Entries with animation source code
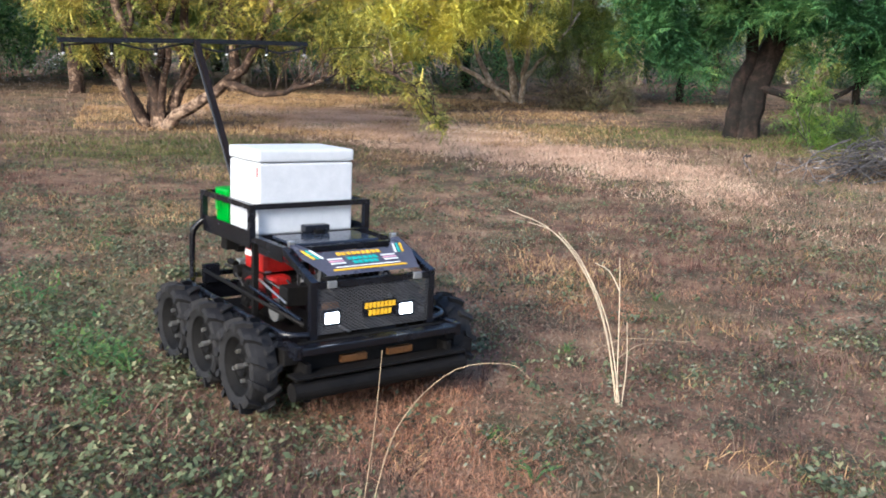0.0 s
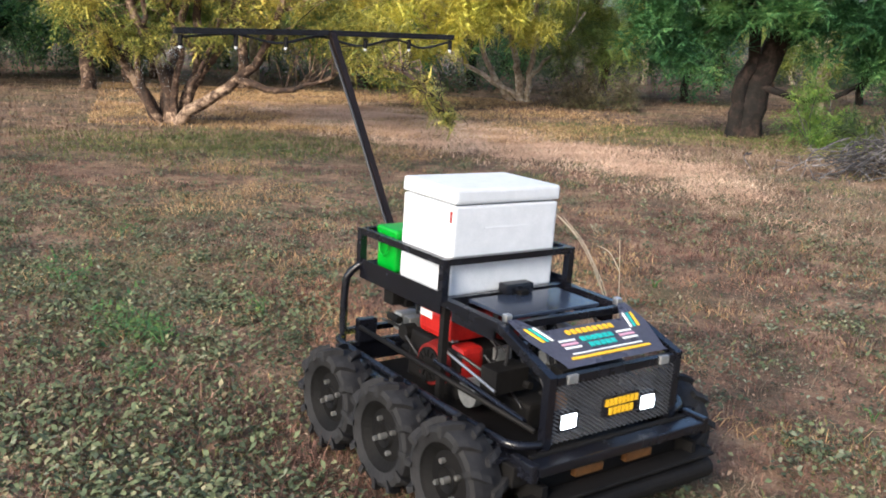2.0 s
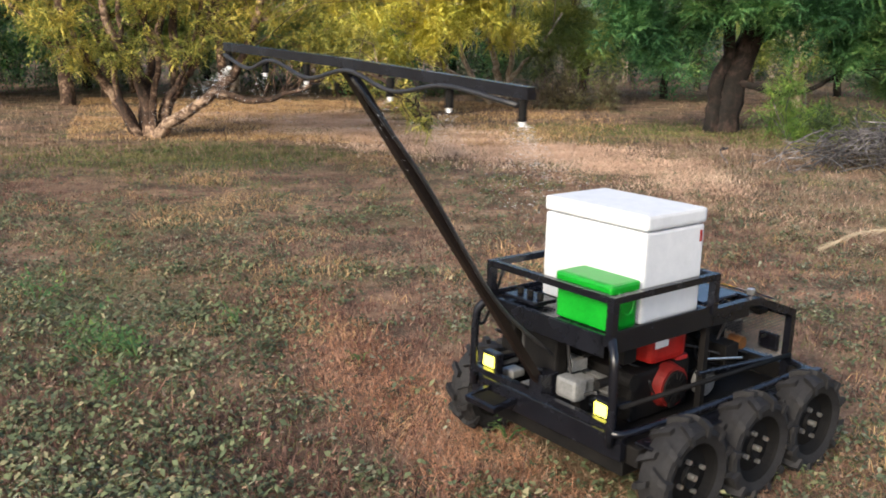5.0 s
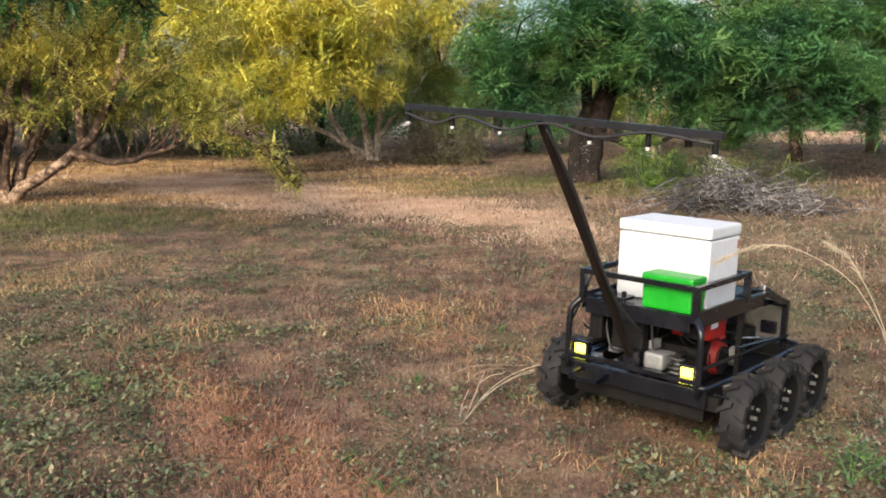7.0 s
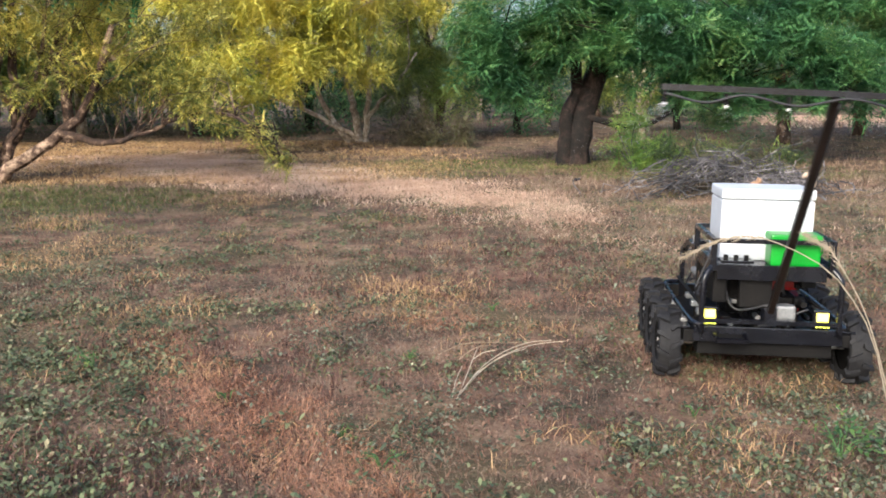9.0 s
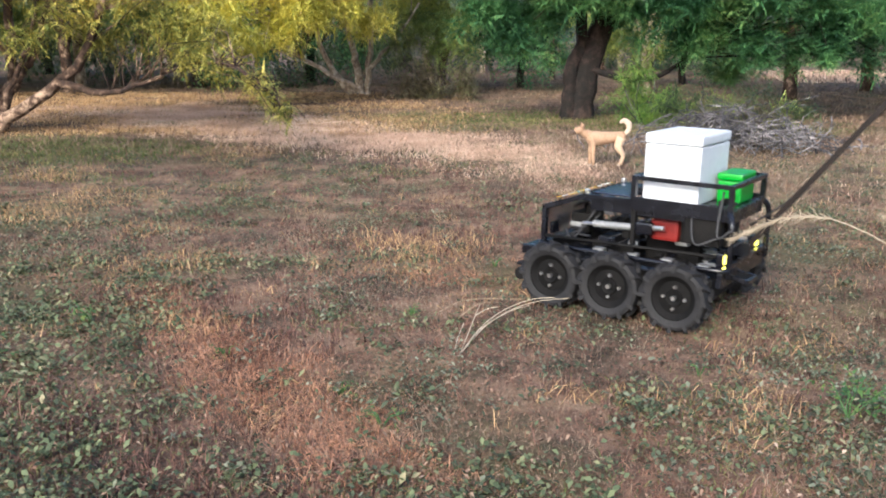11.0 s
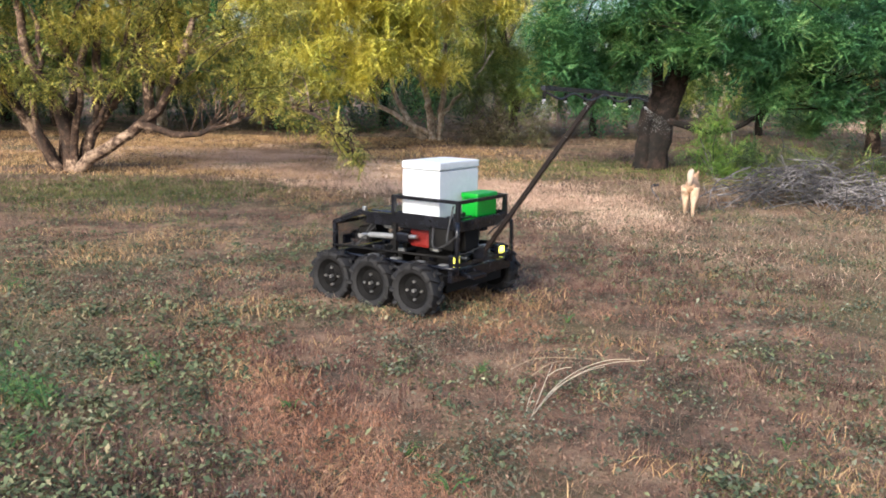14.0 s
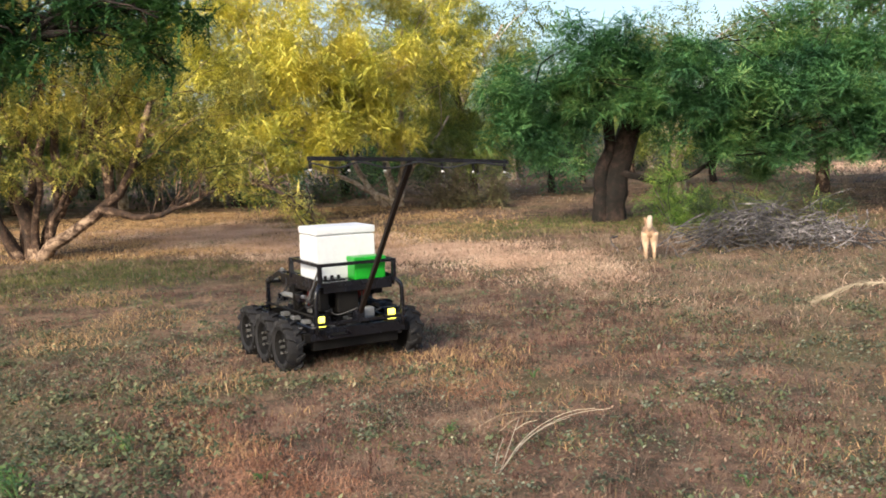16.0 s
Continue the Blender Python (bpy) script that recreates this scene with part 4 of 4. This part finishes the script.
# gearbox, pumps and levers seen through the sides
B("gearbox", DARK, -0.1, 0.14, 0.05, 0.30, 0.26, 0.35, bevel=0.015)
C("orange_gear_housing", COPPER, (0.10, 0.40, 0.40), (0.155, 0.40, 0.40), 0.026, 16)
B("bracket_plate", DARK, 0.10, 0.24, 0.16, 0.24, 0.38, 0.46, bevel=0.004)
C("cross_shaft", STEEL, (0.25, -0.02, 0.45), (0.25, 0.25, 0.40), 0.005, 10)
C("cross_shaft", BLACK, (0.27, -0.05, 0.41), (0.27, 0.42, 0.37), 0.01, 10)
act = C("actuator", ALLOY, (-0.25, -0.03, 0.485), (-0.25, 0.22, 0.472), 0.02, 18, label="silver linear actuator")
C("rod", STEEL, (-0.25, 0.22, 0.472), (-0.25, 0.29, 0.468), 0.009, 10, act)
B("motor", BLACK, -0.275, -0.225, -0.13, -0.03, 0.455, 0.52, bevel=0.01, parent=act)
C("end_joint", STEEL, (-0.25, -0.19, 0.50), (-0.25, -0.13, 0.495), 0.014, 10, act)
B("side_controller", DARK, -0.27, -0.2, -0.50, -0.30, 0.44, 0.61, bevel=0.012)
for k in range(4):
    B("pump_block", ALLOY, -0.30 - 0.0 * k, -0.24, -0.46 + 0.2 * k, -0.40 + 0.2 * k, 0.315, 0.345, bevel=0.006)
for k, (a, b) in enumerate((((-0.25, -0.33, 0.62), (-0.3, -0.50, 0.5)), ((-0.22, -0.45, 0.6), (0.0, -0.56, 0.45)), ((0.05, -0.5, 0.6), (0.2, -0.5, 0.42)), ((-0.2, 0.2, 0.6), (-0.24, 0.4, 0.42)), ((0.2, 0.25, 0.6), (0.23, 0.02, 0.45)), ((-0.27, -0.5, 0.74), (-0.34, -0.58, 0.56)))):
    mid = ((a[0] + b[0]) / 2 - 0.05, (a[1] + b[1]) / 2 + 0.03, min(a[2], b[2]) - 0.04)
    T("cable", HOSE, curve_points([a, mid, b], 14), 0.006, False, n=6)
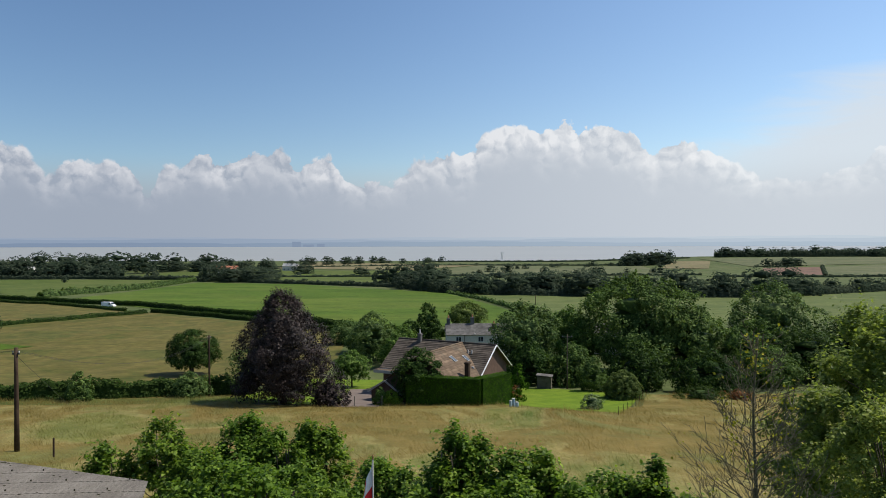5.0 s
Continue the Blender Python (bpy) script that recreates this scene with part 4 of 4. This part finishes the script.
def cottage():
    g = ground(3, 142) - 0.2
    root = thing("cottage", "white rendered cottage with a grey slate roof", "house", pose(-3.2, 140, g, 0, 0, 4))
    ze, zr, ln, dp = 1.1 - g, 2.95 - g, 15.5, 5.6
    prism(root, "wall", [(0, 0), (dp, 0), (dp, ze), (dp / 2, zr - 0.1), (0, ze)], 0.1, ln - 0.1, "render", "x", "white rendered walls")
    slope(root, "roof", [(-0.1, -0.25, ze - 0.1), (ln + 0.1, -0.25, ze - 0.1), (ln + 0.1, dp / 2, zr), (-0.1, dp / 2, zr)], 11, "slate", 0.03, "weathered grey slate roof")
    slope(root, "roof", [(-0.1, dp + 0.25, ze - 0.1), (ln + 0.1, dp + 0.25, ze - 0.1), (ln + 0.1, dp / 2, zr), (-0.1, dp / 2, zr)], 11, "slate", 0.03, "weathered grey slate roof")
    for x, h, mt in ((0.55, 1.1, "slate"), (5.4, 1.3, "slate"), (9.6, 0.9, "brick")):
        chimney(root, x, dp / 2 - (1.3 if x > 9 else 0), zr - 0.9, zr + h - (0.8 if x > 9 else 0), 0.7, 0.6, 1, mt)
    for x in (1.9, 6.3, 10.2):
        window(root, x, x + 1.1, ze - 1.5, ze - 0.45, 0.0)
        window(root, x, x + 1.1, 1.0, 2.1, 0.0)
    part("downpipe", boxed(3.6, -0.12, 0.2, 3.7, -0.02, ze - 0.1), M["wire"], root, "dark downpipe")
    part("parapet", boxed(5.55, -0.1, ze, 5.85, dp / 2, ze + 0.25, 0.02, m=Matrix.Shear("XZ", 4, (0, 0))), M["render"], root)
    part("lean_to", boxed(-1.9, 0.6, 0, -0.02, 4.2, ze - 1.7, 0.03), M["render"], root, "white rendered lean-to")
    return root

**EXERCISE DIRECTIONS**
Copy out every line in the listing where the word "part" appears.

**THE SOLUTION**
Continue the Blender Python (bpy) script that recreates this scene with part 4 of 4. This part finishes the script.
Continue the Blender Python (bpy) script that recreates this scene with part 4 of 4. This part finishes the script.
    part("downpipe", boxed(3.6, -0.12, 0.2, 3.7, -0.02, ze - 0.1), M["wire"], root, "dark downpipe")
    part("parapet", boxed(5.55, -0.1, ze, 5.85, dp / 2, ze + 0.25, 0.02, m=Matrix.Shear("XZ", 4, (0, 0))), M["render"], root)
    part("lean_to", boxed(-1.9, 0.6, 0, -0.02, 4.2, ze - 1.7, 0.03), M["render"], root, "white rendered lean-to")